Return the whole listing, line for line, without the pictures in it.

» **Data segment**:

________________________

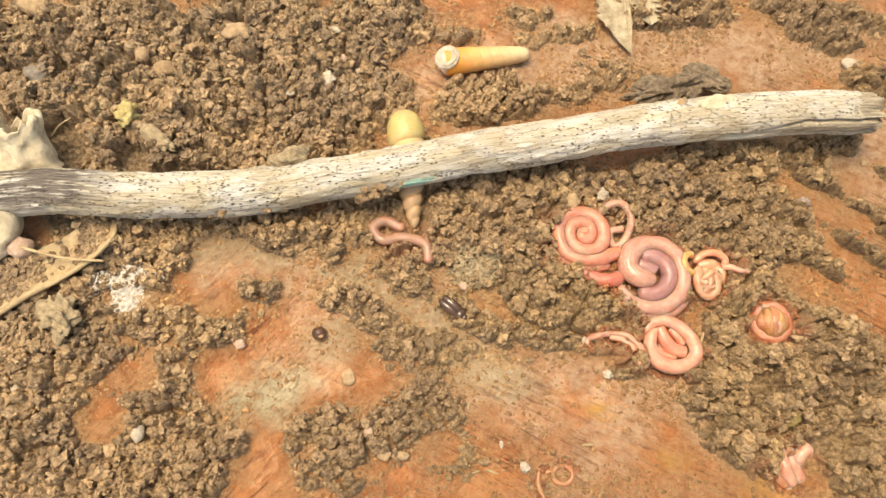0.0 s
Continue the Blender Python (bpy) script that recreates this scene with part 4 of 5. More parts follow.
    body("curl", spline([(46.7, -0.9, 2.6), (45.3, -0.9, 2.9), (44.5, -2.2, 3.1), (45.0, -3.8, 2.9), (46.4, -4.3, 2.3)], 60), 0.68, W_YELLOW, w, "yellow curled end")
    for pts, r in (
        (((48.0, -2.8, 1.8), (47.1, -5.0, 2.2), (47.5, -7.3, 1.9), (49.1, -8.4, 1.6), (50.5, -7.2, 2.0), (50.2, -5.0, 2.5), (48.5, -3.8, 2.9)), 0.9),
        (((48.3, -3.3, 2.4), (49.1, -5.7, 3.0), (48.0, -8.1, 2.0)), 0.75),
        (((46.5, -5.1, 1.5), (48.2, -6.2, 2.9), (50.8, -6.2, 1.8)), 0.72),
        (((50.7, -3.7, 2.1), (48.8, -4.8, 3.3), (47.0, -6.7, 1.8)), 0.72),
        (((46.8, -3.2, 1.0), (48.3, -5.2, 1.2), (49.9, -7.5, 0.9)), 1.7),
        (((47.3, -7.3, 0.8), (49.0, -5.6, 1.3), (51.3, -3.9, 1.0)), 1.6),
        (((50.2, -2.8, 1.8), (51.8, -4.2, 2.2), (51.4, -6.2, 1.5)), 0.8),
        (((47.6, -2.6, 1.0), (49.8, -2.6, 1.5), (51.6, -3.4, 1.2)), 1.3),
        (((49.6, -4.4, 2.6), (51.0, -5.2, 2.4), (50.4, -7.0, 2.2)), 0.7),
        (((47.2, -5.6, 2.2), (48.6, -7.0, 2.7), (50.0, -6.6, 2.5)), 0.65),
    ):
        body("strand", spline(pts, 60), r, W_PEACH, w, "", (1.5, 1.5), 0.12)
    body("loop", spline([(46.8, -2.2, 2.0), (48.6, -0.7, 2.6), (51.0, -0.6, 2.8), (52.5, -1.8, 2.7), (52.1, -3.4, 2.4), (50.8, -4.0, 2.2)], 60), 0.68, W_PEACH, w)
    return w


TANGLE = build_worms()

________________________

» **Written response**:
0.0 s
Continue the Blender Python (bpy) script that recreates this scene with part 4 of 5. More parts follow.
    body("curl", spline([(46.7, -0.9, 2.6), (45.3, -0.9, 2.9), (44.5, -2.2, 3.1), (45.0, -3.8, 2.9), (46.4, -4.3, 2.3)], 60), 0.68, W_YELLOW, w, "yellow curled end")
    for pts, r in (
        (((48.0, -2.8, 1.8), (47.1, -5.0, 2.2), (47.5, -7.3, 1.9), (49.1, -8.4, 1.6), (50.5, -7.2, 2.0), (50.2, -5.0, 2.5), (48.5, -3.8, 2.9)), 0.9),
        (((48.3, -3.3, 2.4), (49.1, -5.7, 3.0), (48.0, -8.1, 2.0)), 0.75),
        (((46.5, -5.1, 1.5), (48.2, -6.2, 2.9), (50.8, -6.2, 1.8)), 0.72),
        (((50.7, -3.7, 2.1), (48.8, -4.8, 3.3), (47.0, -6.7, 1.8)), 0.72),
        (((46.8, -3.2, 1.0), (48.3, -5.2, 1.2), (49.9, -7.5, 0.9)), 1.7),
        (((47.3, -7.3, 0.8), (49.0, -5.6, 1.3), (51.3, -3.9, 1.0)), 1.6),
        (((50.2, -2.8, 1.8), (51.8, -4.2, 2.2), (51.4, -6.2, 1.5)), 0.8),
        (((47.6, -2.6, 1.0), (49.8, -2.6, 1.5), (51.6, -3.4, 1.2)), 1.3),
        (((49.6, -4.4, 2.6), (51.0, -5.2, 2.4), (50.4, -7.0, 2.2)), 0.7),
        (((47.2, -5.6, 2.2), (48.6, -7.0, 2.7), (50.0, -6.6, 2.5)), 0.65),
    ):
        body("strand", spline(pts, 60), r, W_PEACH, w, "", (1.5, 1.5), 0.12)
    body("loop", spline([(46.8, -2.2, 2.0), (48.6, -0.7, 2.6), (51.0, -0.6, 2.8), (52.5, -1.8, 2.7), (52.1, -3.4, 2.4), (50.8, -4.0, 2.2)], 60), 0.68, W_PEACH, w)
    return w


TANGLE = build_worms()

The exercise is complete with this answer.